We3, by Grant Morrison with drawings by Frank Quitely. I'll admit it: This comic book is so emotionally powerful that it made me cry. In fact, just looking at pictures from it gets me kind of choked up. It's the story of a dog, cat, and rabbit who are given brain implants and body armor and forced to become secret assassins for the military. Of course, they hate it — the cat calls all the humans "stink boss" — and eventually a sympathetic scientist helps them escape. The book follows their bloody adventures as they flee the military and a giant, evil cyber-pitbull. Quitely's drawings are incredible, and Morrison's spare, urgent dialog is heart-wrenching. Do not read this in public if your heart is made of a material softer than tungsten.
The Uplift Series, by David Brin. Humans have "uplifted" monkeys and dolphins, giving them human-like intelligence. The second and third novels in the series center on spaceships piloted by monkeys and dolphins respectively. What galls is that Brin's creatures are always in danger of slipping back into their "animal" natures, something that humans supposedly don't do. Yeah, right. (Note that there is an uplifted dolphin in William Gibson's "Johnny Mnemonic" too.)
The Lives of the Monster Dogs, by Kirsten Bakis. This is quite simply an incredible book about dogs given human-like intelligence and upper-class manners by an early-twentieth-century mad Austrian. It's gorgeously written from the point of view of the Vanity Fair reporter assigned to cover the dogs' story when they come to live in New York. What's brilliant about this novel is that the dogs feel like aliens not so much because they are humanoid canines, but because the United States is so modern compared to the tiny backwoods berg where they came of age. So they feel like anachronisms, early twentieth-century creatures thrust into a contemporary world of cell phones and televisions that they can never understand. Step inside Bakis' gothic dog world and you won't be able to leave until the novel is done.

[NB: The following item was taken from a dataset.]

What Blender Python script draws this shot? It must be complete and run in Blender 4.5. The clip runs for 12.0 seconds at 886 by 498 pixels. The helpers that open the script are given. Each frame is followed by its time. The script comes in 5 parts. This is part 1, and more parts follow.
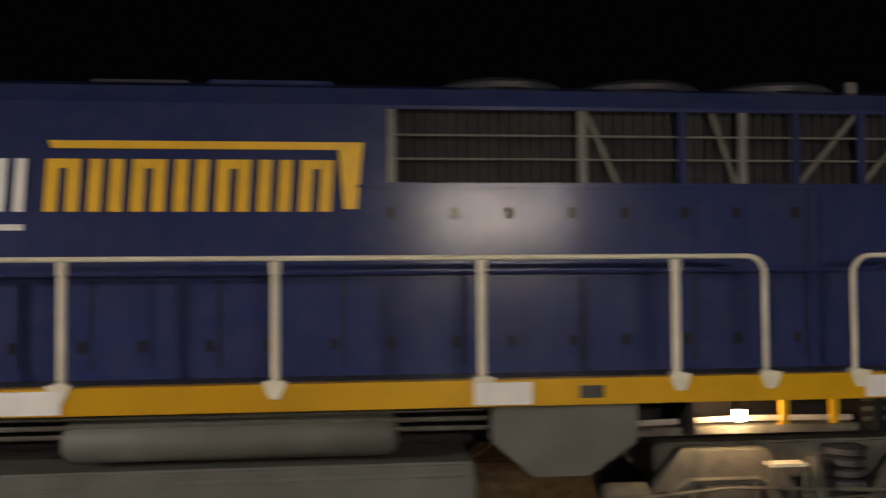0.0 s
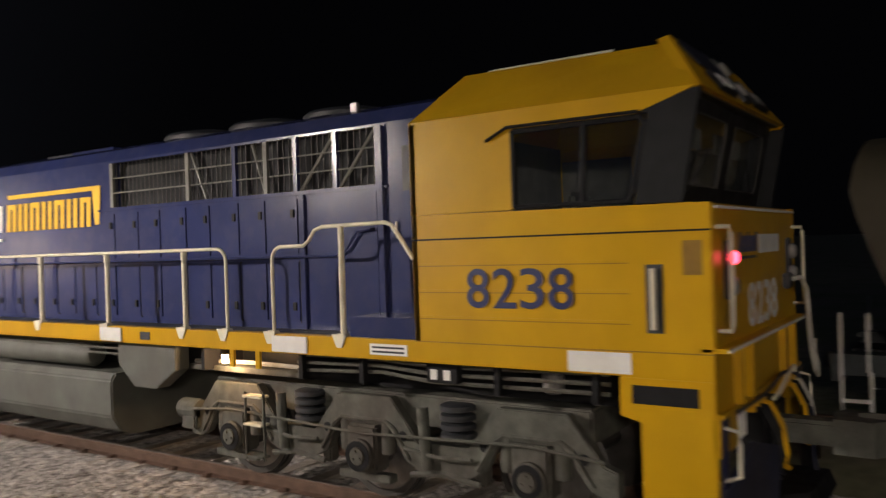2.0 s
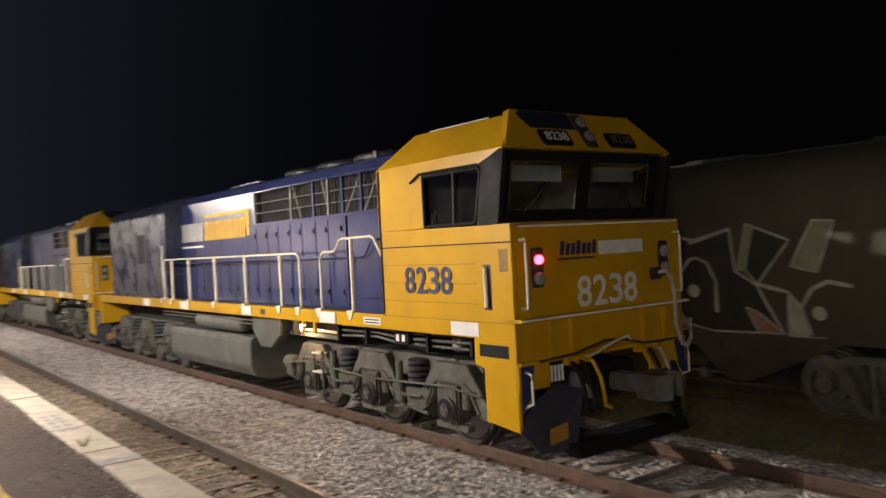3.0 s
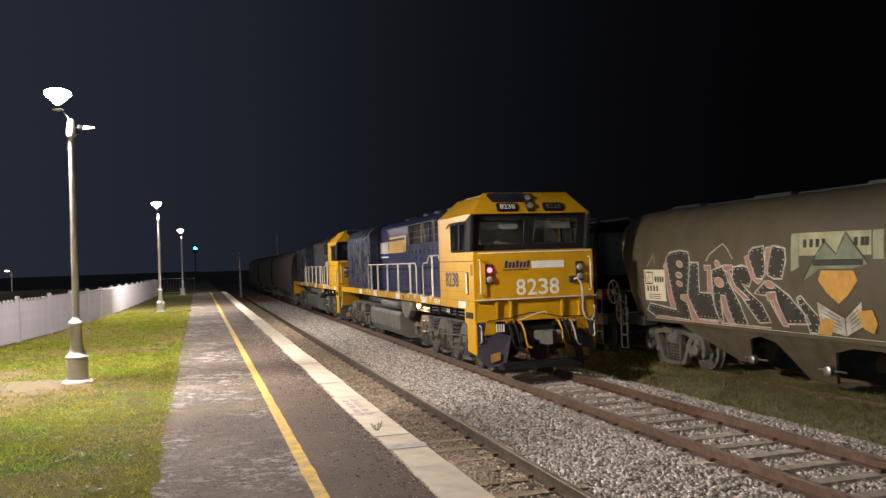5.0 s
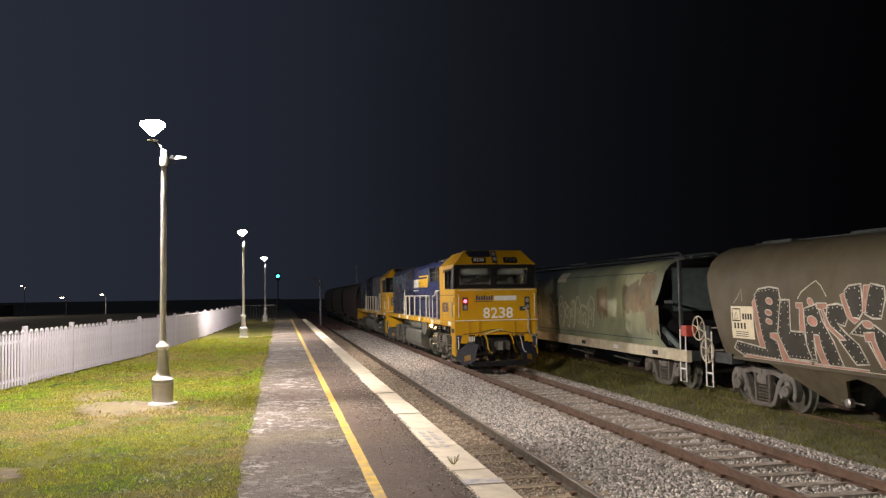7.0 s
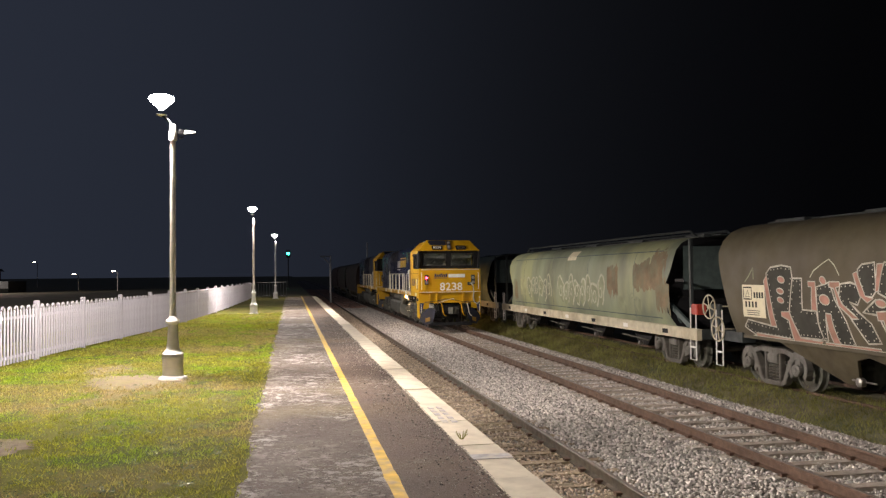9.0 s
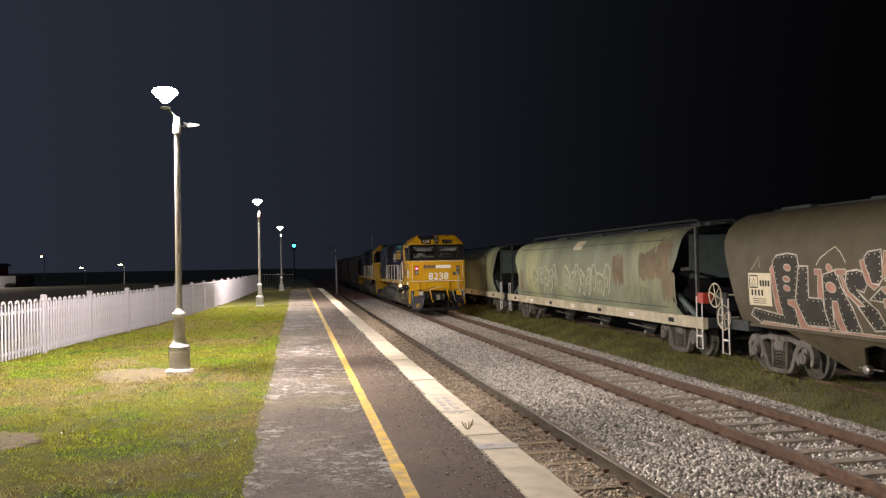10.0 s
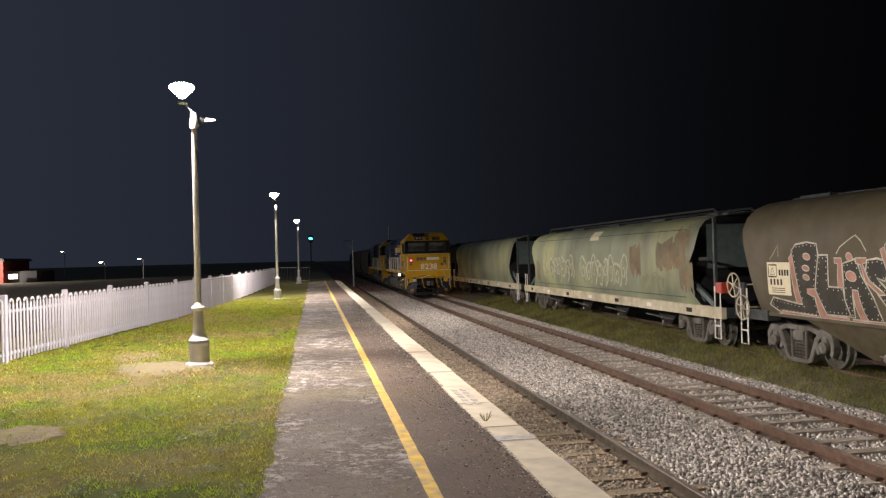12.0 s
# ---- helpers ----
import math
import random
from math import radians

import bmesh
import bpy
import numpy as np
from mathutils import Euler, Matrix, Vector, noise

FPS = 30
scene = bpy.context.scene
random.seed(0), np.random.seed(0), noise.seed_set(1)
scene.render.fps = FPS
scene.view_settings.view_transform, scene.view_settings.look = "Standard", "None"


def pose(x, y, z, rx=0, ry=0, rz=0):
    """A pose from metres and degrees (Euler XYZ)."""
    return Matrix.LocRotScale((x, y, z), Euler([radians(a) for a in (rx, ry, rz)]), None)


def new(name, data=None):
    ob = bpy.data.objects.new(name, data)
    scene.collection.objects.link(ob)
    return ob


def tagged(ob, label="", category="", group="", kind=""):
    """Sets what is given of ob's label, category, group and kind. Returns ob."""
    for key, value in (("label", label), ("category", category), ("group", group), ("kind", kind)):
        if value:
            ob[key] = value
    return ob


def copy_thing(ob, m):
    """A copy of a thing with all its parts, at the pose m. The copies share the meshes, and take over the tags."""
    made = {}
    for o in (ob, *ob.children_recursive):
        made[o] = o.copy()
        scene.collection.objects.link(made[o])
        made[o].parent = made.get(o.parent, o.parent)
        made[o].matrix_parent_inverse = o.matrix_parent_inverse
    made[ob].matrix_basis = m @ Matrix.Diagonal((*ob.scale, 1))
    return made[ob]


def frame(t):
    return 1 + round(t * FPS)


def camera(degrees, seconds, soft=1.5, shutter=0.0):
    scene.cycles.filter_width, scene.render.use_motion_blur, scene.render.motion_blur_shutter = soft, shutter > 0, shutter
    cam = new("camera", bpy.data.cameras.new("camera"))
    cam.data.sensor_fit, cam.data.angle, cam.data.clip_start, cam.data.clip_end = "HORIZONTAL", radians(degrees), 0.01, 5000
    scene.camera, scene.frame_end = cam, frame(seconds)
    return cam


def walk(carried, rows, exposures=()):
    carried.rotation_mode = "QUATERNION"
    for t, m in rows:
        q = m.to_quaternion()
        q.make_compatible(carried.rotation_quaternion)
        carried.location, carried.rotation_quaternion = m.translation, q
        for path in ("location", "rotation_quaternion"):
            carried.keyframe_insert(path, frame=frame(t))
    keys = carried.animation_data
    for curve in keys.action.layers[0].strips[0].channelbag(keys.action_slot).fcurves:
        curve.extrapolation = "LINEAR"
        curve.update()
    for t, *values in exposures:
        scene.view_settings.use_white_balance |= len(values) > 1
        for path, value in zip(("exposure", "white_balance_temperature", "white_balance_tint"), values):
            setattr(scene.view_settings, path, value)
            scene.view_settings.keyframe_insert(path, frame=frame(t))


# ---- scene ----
EXPO = [(0.0, -0.1), (1.5, -0.05), (2.5, 0.15), (4.6, 0.42), (12.0, 0.47)]
cam = camera(57.47, 12.0, soft=1.3, shutter=0.5)
# seconds, place, yaw, pitch, roll
PATH = [
    (0, 0.141, 0.007, 2.461, -95.48, 1.68, 0.43),
    (0.5, 0.121, -0.017, 2.464, -88.42, 1.02, 0.34),
    (1, 0.178, 0.001, 2.480, -79.09, 0.30, 0.60),
    (1.5, 0.148, 0.004, 2.501, -66.88, -0.14, 1.03),
    (2, 0.077, -0.008, 2.526, -55.91, -0.22, 1.86),
    (2.5, 0.090, -0.014, 2.571, -45.74, -0.38, 2.21),
    (3, 0.045, -0.023, 2.592, -36.91, -0.32, 2.99),
    (3.2, 0.045, -0.030, 2.590, -33.63, -0.26, 2.67),
    (4.8, 0.117, -0.082, 2.582, -17.67, 0.72, 2.06),
    (5, 0.106, -0.080, 2.585, -16.84, 0.92, 1.97),
    (5.5, 0.057, -0.063, 2.571, -14.97, 1.82, 1.95),
    (6, 0.039, -0.038, 2.575, -13.45, 2.61, 1.75),
    (6.5, 0.091, -0.012, 2.593, -12.24, 3.12, 1.32),
    (7, 0.107, 0.004, 2.583, -11.35, 3.28, 0.85),
    (7.2, 0.105, 0.009, 2.578, -11.15, 3.22, 0.58),
    (8.8, 0.119, 0.052, 2.553, -10.70, 1.92, 0.27),
    (9, 0.125, 0.059, 2.551, -10.65, 1.76, 0.56),
    (9.5, 0.130, 0.062, 2.555, -10.48, 1.42, 0.74),
    (10, 0.137, 0.060, 2.548, -10.24, 1.12, 1.04),
    (10.5, 0.132, 0.061, 2.538, -9.96, 0.94, 1.25),
    (11, 0.131, 0.054, 2.538, -9.66, 0.76, 1.40),
    (11.5, 0.130, 0.055, 2.543, -9.39, 0.69, 1.36),
    (12, 0.131, 0.046, 2.559, -9.08, 0.54, 1.52),
]
walk(cam, [(t, pose(x, y, z, 90 + p, r, w)) for t, x, y, z, w, p, r in PATH], exposures=EXPO)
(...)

Planet of the Apes. As we learn in the fourth movie, Conquest of the Planet of the Apes, humans "uplifted" apes in order to make them into janitors and lab assistants. This movie, while it suffers from the cheese factor, is nevertheless an interesting portrait of an oppressed group of uplifted animals as they revolt against their human masters. It's pretty obvious that the filmmakers, lensing in the early 1970s, were obsessed with the civil rights movement of the 1960s and modeled their ape revolutionaries on Malcolm X.
Tank Girl. Among the mutants in this comic book (and movie) are humanoid kangaroos who apparently make the best lovers. Tank Girl's boyfriend is a kangaroo, and some of her best friends are too. Because society has already fallen, there isn't much revolting against evil human masters here. It's just anarchist, interspecies love.

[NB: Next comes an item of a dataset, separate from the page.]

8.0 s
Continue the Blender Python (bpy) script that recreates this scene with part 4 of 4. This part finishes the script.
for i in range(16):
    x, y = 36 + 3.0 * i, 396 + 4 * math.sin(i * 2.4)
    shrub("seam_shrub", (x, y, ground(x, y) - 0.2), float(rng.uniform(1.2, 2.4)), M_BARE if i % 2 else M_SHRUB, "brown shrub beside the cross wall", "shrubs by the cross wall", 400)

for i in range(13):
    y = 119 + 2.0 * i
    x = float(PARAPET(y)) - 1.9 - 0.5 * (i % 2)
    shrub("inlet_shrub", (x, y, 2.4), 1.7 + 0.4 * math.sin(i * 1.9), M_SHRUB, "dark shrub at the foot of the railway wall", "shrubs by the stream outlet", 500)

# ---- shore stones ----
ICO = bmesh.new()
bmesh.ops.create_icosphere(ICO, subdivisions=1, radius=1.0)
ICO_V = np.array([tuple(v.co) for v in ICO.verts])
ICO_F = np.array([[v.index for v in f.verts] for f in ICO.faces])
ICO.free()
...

The Mount, by Carol Emschwiller. This is a terrific reversal of the usual uplift fare — here, invading aliens turn humans into animals. The tiny, weak-legged aliens fit perfectly onto human shoulders and use people as "mounts," breeding them for speed and muscle. The story focuses on one young mount, bred to be ridden by a prince, and his dawning realization that maybe freedom is better than a warm stall and a few pats.